Abdu al-Hamuli (عبده الحامولي; October 5, 1836 – May 12, 1901) was an Egyptian singer and musician. He was married to the Egyptian singer Sokaina, who was known by the name of Almaz. Together, they formed a well-known musical duo.

== Life and career ==
Al-Hamuli was born in Tanta. He went to Cairo to study Arabic classical music and various Arabic instruments and founded an orchestra there. The Khedive Ismail was fond of al-Hamuli's music and invited him to perform on official occasions.

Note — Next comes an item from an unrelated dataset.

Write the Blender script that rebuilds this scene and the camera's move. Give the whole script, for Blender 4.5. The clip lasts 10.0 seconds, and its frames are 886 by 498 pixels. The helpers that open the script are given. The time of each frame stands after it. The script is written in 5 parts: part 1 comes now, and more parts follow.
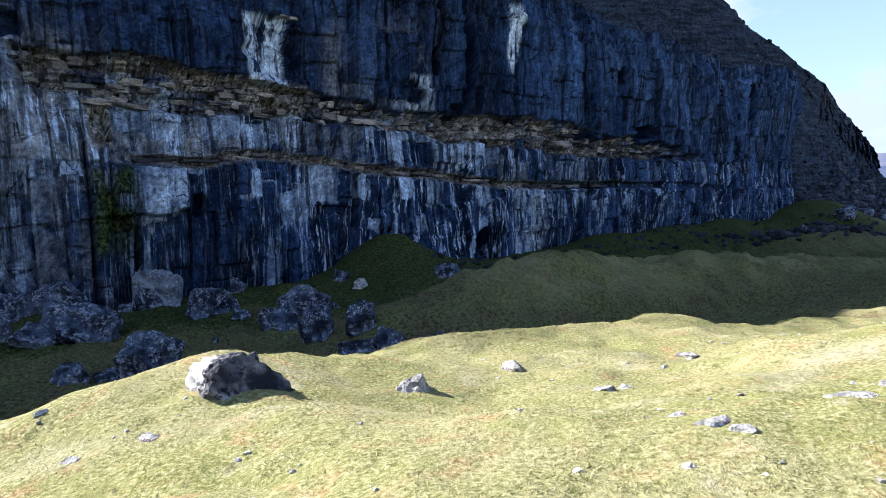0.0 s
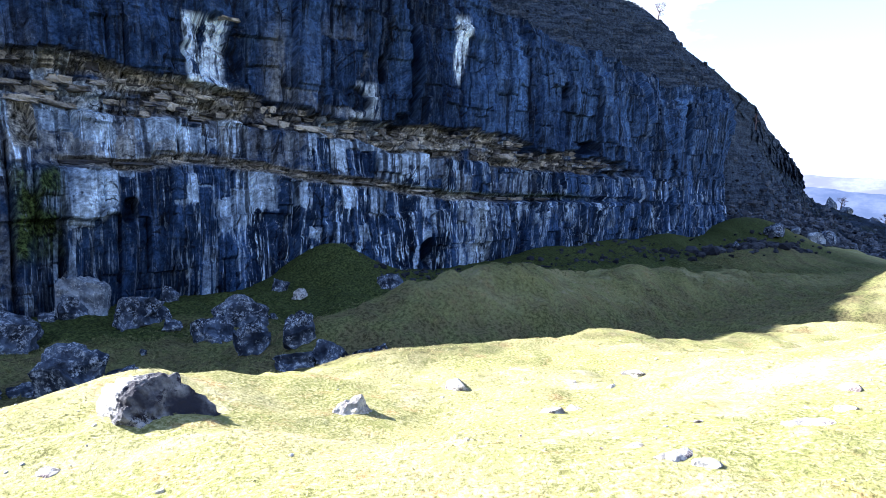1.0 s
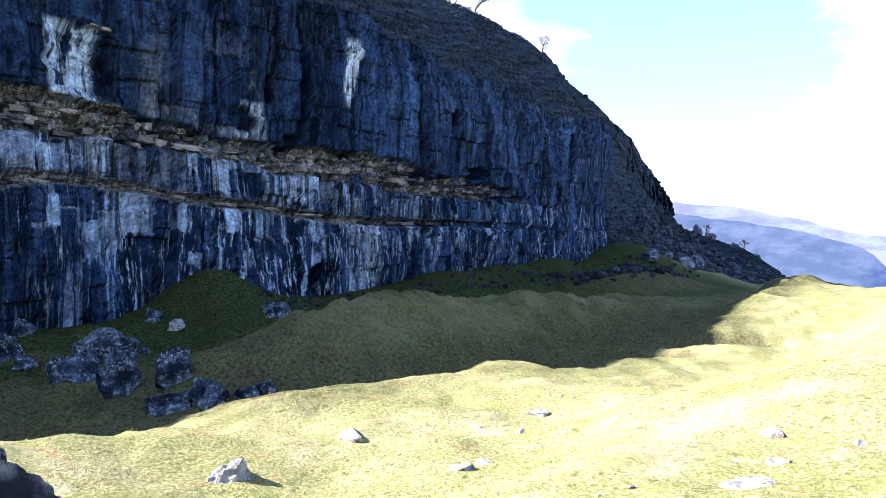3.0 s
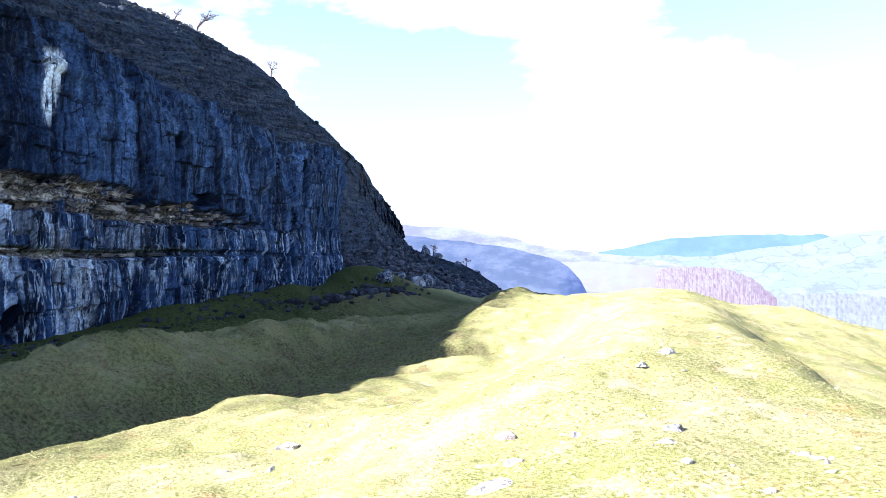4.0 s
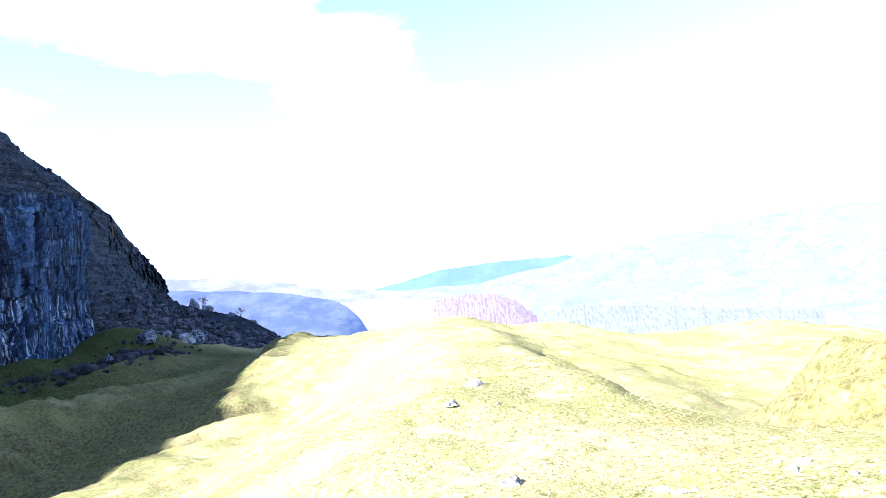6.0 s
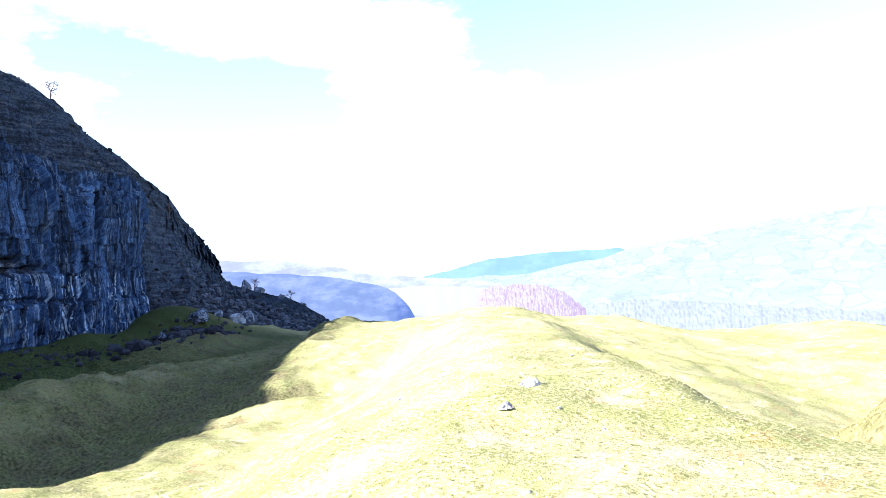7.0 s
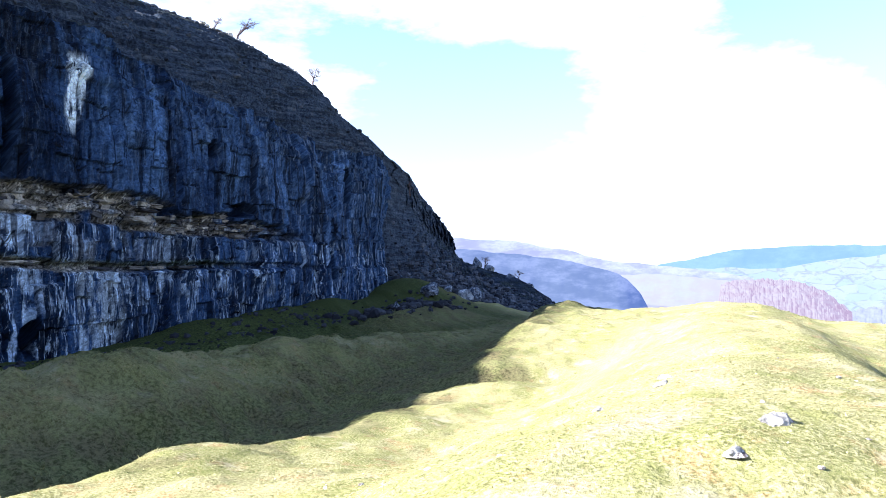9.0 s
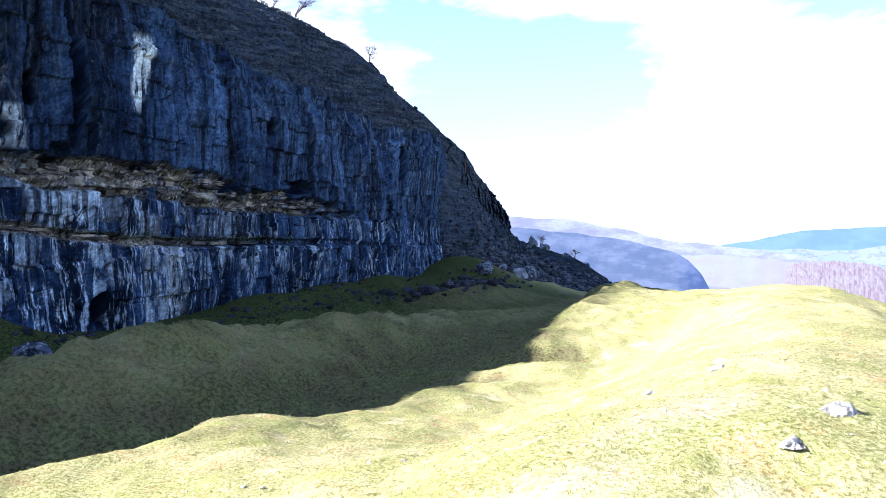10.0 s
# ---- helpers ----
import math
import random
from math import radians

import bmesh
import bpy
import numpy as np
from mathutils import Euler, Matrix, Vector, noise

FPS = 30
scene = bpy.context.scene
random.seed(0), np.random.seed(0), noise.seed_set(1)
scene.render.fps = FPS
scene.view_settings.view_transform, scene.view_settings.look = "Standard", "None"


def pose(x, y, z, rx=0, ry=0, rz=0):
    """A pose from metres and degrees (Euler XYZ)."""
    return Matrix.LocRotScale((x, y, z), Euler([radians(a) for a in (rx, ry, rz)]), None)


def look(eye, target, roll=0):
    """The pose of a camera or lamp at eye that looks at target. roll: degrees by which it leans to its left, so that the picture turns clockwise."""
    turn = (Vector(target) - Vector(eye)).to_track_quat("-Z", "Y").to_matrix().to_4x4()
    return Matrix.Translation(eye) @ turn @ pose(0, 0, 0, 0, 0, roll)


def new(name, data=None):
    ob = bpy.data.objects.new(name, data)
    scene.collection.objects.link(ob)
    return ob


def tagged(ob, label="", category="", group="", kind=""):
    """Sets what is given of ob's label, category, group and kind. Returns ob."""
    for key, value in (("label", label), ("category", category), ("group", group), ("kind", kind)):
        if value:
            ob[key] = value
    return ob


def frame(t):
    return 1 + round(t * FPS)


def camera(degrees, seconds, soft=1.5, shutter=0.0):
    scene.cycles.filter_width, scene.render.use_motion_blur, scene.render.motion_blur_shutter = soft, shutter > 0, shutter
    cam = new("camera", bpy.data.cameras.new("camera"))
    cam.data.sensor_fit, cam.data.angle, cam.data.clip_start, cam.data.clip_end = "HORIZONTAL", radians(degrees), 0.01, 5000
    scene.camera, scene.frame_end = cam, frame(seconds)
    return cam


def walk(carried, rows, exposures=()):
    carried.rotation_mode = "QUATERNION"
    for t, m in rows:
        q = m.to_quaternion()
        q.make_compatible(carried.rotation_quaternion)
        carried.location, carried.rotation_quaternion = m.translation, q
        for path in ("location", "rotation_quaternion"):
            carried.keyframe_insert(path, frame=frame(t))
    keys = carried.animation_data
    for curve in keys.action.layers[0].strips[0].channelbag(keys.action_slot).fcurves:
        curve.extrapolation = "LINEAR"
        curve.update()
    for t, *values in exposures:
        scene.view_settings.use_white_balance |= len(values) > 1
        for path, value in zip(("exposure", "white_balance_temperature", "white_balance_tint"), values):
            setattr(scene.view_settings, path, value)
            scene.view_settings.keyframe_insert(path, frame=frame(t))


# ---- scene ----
cam = camera(66.85, 10.0, soft=0.6)
PATH = [
    (0, (0.186, -0.331, 1.664), (0.1669, 1.6582, 1.4544), -1.56),
    (0.5, (0.202, -0.121, 1.647), (0.3834, 1.8586, 1.4316), -0.05),
    (1, (0.182, 0.089, 1.655), (0.3326, 2.0747, 1.4737), -0.16),
    (1.5, (0.180, 0.361, 1.653), (0.0387, 2.3515, 1.5179), -0.99),
    (2, (0.167, 0.589, 1.669), (-0.0451, 2.5739, 1.5499), 0.14),
    (2.5, (0.179, 0.811, 1.696), (0.3492, 2.8009, 1.5968), -0.12),
    (2.7, (0.196, 0.880, 1.709), (0.5016, 2.8539, 1.6007), 0.14),
    (3.8, (0.090, 0.877, 1.771), (1.0973, 2.6047, 1.7191), -0.50),
    (4, (0.109, 0.918, 1.775), (1.2850, 2.5353, 1.7327), -1.13),
    (4.5, (0.291, 1.131, 1.752), (1.7829, 2.4626, 1.7100), -2.26),
    (5, (0.510, 1.367, 1.722), (2.1388, 2.5264, 1.7086), -4.36),
    (5.5, (0.773, 1.648, 1.668), (2.4859, 2.6804, 1.6527), -8.07),
    (5.7, (0.888, 1.786, 1.652), (2.5679, 2.8720, 1.6634), -7.10),
    (6.8, (1.642, 2.473, 1.572), (3.2374, 3.6785, 1.6160), -5.14),
    (7, (1.793, 2.588, 1.558), (3.3451, 3.8497, 1.5761), -4.39),
    (7.5, (2.185, 2.871, 1.533), (3.6819, 4.1926, 1.6381), -2.15),
    (8, (2.552, 3.094, 1.518), (3.8718, 4.5902, 1.6664), -1.57),
    (8.5, (2.863, 3.268, 1.493), (4.0355, 4.8858, 1.5832), -2.12),
    (9, (3.072, 3.399, 1.482), (4.1097, 5.1090, 1.4836), -1.54),
    (9.5, (3.189, 3.449, 1.468), (4.0206, 5.2649, 1.3671), -3.59),
    (10, (3.226, 3.466, 1.462), (4.1172, 5.2556, 1.4022), -1.09),
]
EXPOSURE = [(0.0, 2.16, 5150, 13), (0.5, 2.66, 5100, 14), (1.0, 2.95, 5050, 14), (1.5, 3.02, 5000, 14), (2.0, 2.98, 5000, 14), (2.5, 2.68, 5050, 14), (4.0, 2.86, 5150, 14), (5.5, 3.08, 5050, 14), (7.0, 3.00, 5050, 14), (8.5, 2.74, 5080, 14), (10.0, 2.72, 5080, 14)]
walk(cam, [(t, look(eye, target, roll)) for t, eye, target, roll in PATH], EXPOSURE)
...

After visiting Turkey, he developed a musical style that blended Egyptian and Ottoman influences and gained popularity among both Egyptian and Turkish audiences.

He exerted great influence on the development of Arabic music, especially on its vocal forms. This was evident in the treatment of the Arabic maqam and the free improvisation between the individual sections of a song.

In January 1895, Abdu al-Hamuli worked with Syrian theatre director Ahmad Abu Khalil al-Qabbani on theatrical productions presented by the Qabbani troupe at the Cairo Opera House. The event is regarded as the first occasion on which an Arab singer performed at an opera house. His reputation was so influential that the poet Ahmad Shawqi composed an elegy in his honor after his death, reflecting his importance in Egypt's musical history.

The relationship between Almaz and Abdu al-Hamuli was dramatized in the 1962 Egyptian musical film Almaz wa Abdu al-Hamuli, starring Warda Al-Jazairia as Almaz and Adel Mamoun as Abdu al-Hamuli.